(begin)

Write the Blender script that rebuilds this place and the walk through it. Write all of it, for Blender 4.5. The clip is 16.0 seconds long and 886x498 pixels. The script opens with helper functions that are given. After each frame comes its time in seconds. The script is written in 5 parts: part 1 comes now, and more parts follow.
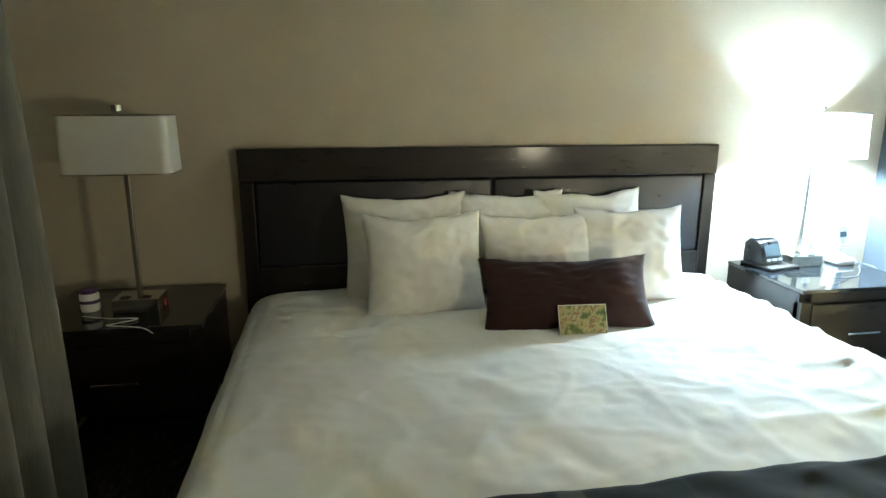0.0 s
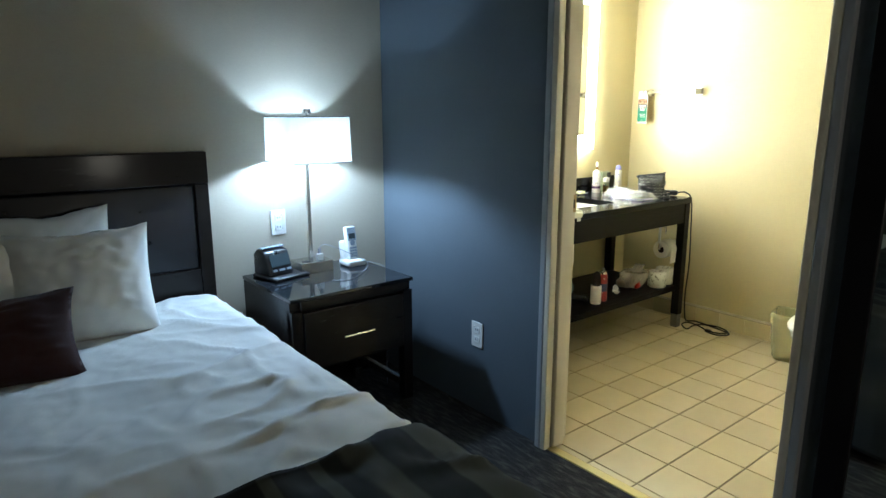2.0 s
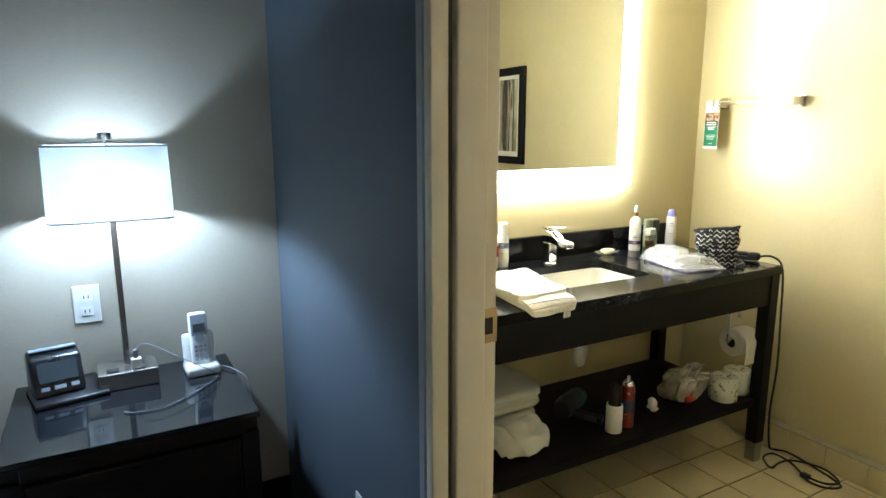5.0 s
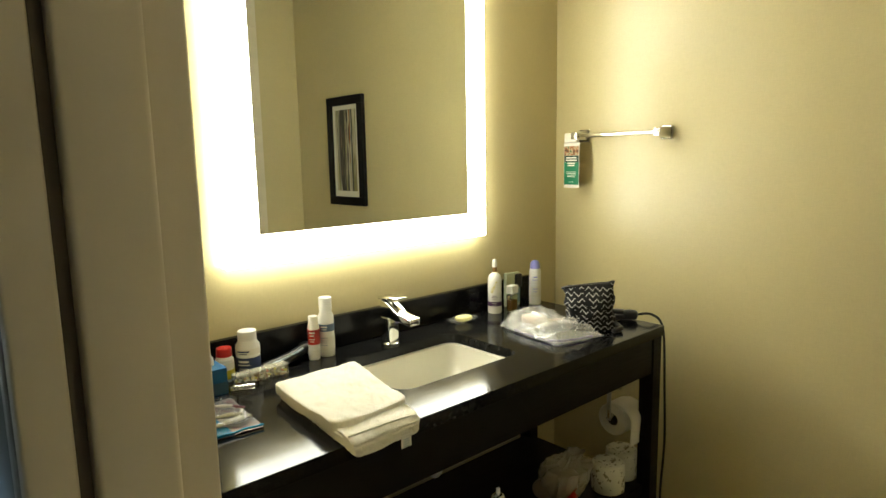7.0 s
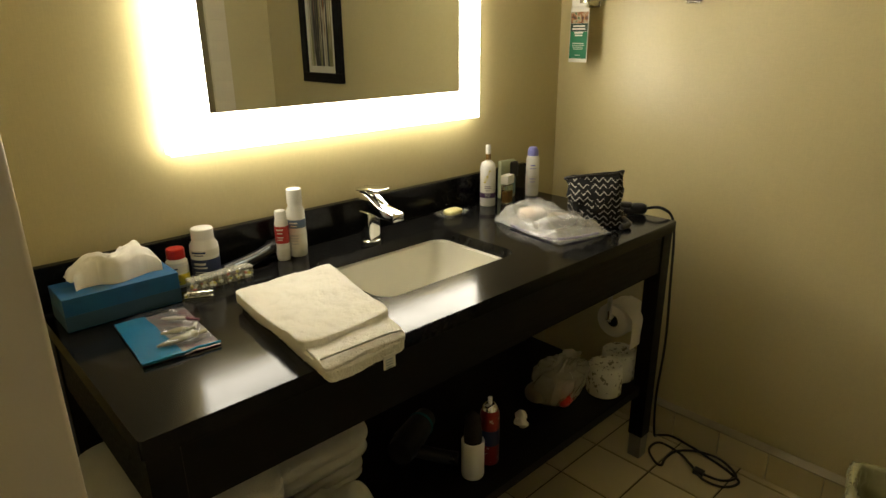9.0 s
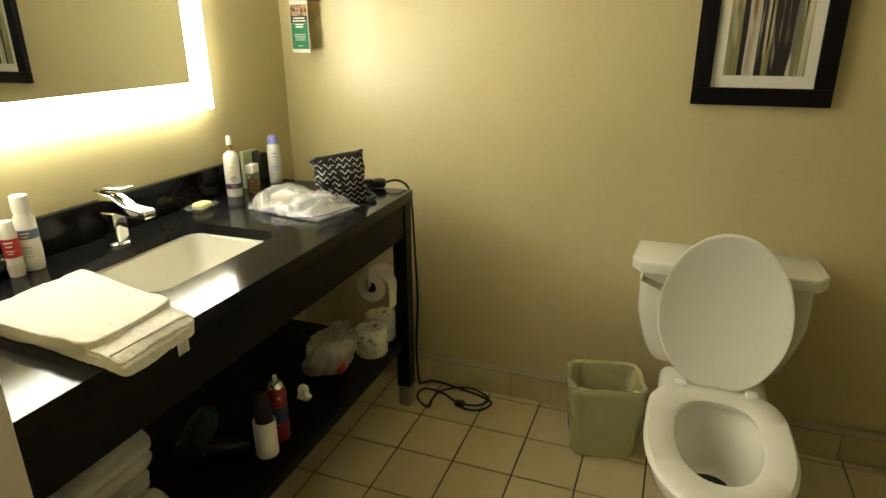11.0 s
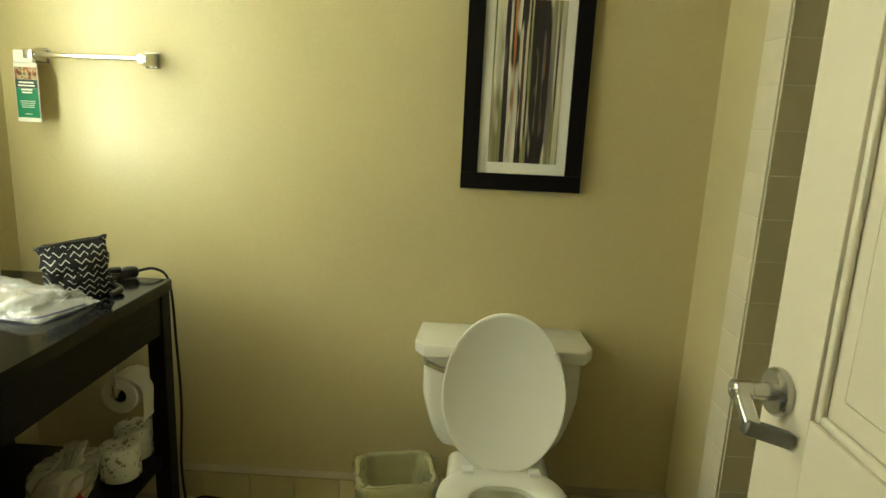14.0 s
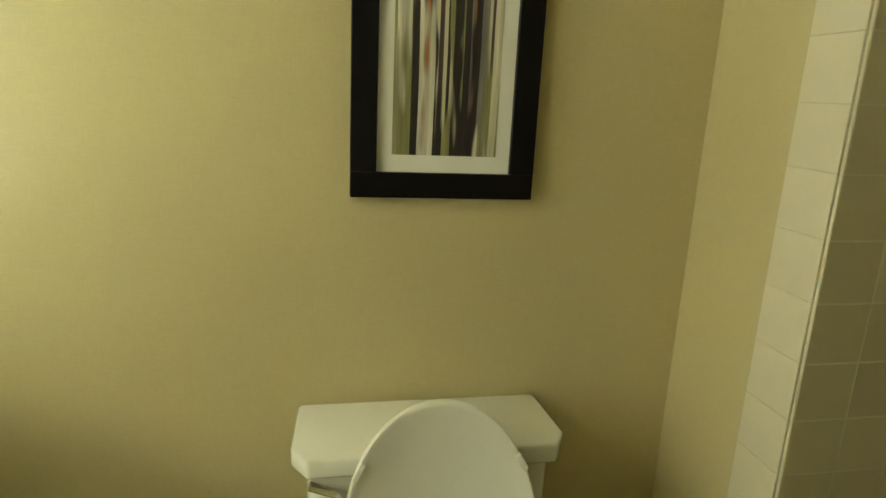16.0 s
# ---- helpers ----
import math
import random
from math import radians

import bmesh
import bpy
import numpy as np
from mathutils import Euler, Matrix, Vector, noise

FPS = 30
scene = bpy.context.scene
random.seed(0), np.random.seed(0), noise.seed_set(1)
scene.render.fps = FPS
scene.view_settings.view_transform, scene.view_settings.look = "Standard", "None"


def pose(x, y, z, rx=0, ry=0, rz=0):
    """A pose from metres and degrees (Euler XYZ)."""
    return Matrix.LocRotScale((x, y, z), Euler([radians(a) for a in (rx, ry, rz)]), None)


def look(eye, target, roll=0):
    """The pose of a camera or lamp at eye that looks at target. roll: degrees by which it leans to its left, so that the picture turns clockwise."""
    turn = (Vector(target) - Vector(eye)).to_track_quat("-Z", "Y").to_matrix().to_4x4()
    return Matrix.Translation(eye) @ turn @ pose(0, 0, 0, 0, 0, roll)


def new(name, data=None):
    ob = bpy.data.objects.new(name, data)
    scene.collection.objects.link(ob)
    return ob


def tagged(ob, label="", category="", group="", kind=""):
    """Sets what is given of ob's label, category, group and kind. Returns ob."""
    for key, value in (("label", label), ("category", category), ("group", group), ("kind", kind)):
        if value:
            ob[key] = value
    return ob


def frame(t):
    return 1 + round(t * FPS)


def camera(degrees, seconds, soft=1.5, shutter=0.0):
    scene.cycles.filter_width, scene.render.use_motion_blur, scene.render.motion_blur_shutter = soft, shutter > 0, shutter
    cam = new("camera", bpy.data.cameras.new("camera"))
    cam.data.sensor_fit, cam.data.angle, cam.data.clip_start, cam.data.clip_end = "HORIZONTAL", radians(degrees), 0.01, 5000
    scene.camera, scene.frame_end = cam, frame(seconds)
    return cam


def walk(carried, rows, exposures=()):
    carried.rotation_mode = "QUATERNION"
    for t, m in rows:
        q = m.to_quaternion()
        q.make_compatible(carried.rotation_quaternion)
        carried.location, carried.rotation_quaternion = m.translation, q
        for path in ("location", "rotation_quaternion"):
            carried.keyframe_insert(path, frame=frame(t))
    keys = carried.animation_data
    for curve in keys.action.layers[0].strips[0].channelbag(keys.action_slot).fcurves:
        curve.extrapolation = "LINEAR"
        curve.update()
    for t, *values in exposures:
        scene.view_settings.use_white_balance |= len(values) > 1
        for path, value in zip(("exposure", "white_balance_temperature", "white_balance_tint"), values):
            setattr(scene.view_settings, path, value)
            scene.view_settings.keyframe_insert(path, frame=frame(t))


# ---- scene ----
cam = camera(71.4, 16.0)
PATH = [
    (0, (0.991, 0.392, 1.352), (1.325, 2.309, 0.891), 0.1),
    (0.5, (1.21, 0.338, 1.342), (1.747, 2.208, 0.877), -0.7),
    (1, (1.415, 0.257, 1.354), (2.225, 2.03, 0.907), -0.4),
    (1.5, (1.603, 0.233, 1.316), (2.72, 1.833, 0.876), -0.4),
    (2, (1.871, 0.334, 1.309), (3.087, 1.866, 0.890), -0.1),
    (2.5, (2.106, 0.403, 1.308), (3.253, 1.989, 0.901), -1.8),
    (3, (2.386, 0.455, 1.340), (3.348, 2.155, 0.912), -0.4),
    (5.5, (3.179, 1.064, 1.357), (4.142, 2.779, 0.992), 0.0),
    (6, (3.266, 1.204, 1.420), (4.479, 2.765, 1.117), 0.5),
    (6.5, (3.396, 1.286, 1.392), (4.772, 2.711, 1.119), -0.9),
    (7, (3.534, 1.325, 1.387), (4.848, 2.804, 1.096), -1.1),
    (7.5, (3.626, 1.431, 1.373), (4.895, 2.935, 1.012), -1.9),
    (8, (3.684, 1.531, 1.367), (4.962, 3.022, 0.992), -2.5),
    (8.5, (3.695, 1.520, 1.336), (5.015, 2.937, 0.839), -1.4),
    (9, (3.683, 1.510, 1.351), (4.973, 2.891, 0.699), -0.5),
    (9.5, (3.691, 1.492, 1.335), (5.003, 2.802, 0.585), -0.3),
    (10, (3.618, 1.494, 1.341), (5.146, 2.551, 0.600), -0.1),
    (10.2, (3.590, 1.501, 1.341), (5.189, 2.462, 0.620), -0.2),
    (12.3, (3.505, 1.487, 1.325), (5.367, 1.919, 0.736), 0.3),
    (12.5, (3.505, 1.481, 1.333), (5.379, 1.894, 0.769), 0.3),
    (13, (3.508, 1.481, 1.343), (5.423, 1.792, 0.855), 0.7),
    (13.5, (3.505, 1.493, 1.35), (5.456, 1.662, 0.942), 1.4),
    (14, (3.647, 1.464, 1.338), (5.601, 1.522, 0.915), 2.6),
    (14.5, (3.845, 1.408, 1.321), (5.812, 1.393, 0.96), 3.7),
    (15, (4.014, 1.454, 1.318), (5.973, 1.367, 0.924), 4.4),
    (15.5, (4.198, 1.499, 1.338), (6.132, 1.209, 0.919), 3.6),
    (16, (4.354, 1.527, 1.323), (6.257, 1.147, 0.838), 2.7),
]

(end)

— Challenge —
Emit the lines of the material exactly, from its first line to the line containing "of a camera", inclusive; leave every picture out.

— Task solution —
Write the Blender script that rebuilds this place and the walk through it. Write all of it, for Blender 4.5. The clip is 16.0 seconds long and 886x498 pixels. The script opens with helper functions that are given. After each frame comes its time in seconds. The script is written in 5 parts: part 1 comes now, and more parts follow.
0.0 s
2.0 s
5.0 s
7.0 s
9.0 s
11.0 s
14.0 s
16.0 s
# ---- helpers ----
import math
import random
from math import radians

import bmesh
import bpy
import numpy as np
from mathutils import Euler, Matrix, Vector, noise

FPS = 30
scene = bpy.context.scene
random.seed(0), np.random.seed(0), noise.seed_set(1)
scene.render.fps = FPS
scene.view_settings.view_transform, scene.view_settings.look = "Standard", "None"


def pose(x, y, z, rx=0, ry=0, rz=0):
    """A pose from metres and degrees (Euler XYZ)."""
    return Matrix.LocRotScale((x, y, z), Euler([radians(a) for a in (rx, ry, rz)]), None)


def look(eye, target, roll=0):
    """The pose of a camera or lamp at eye that looks at target. roll: degrees by which it leans to its left, so that the picture turns clockwise."""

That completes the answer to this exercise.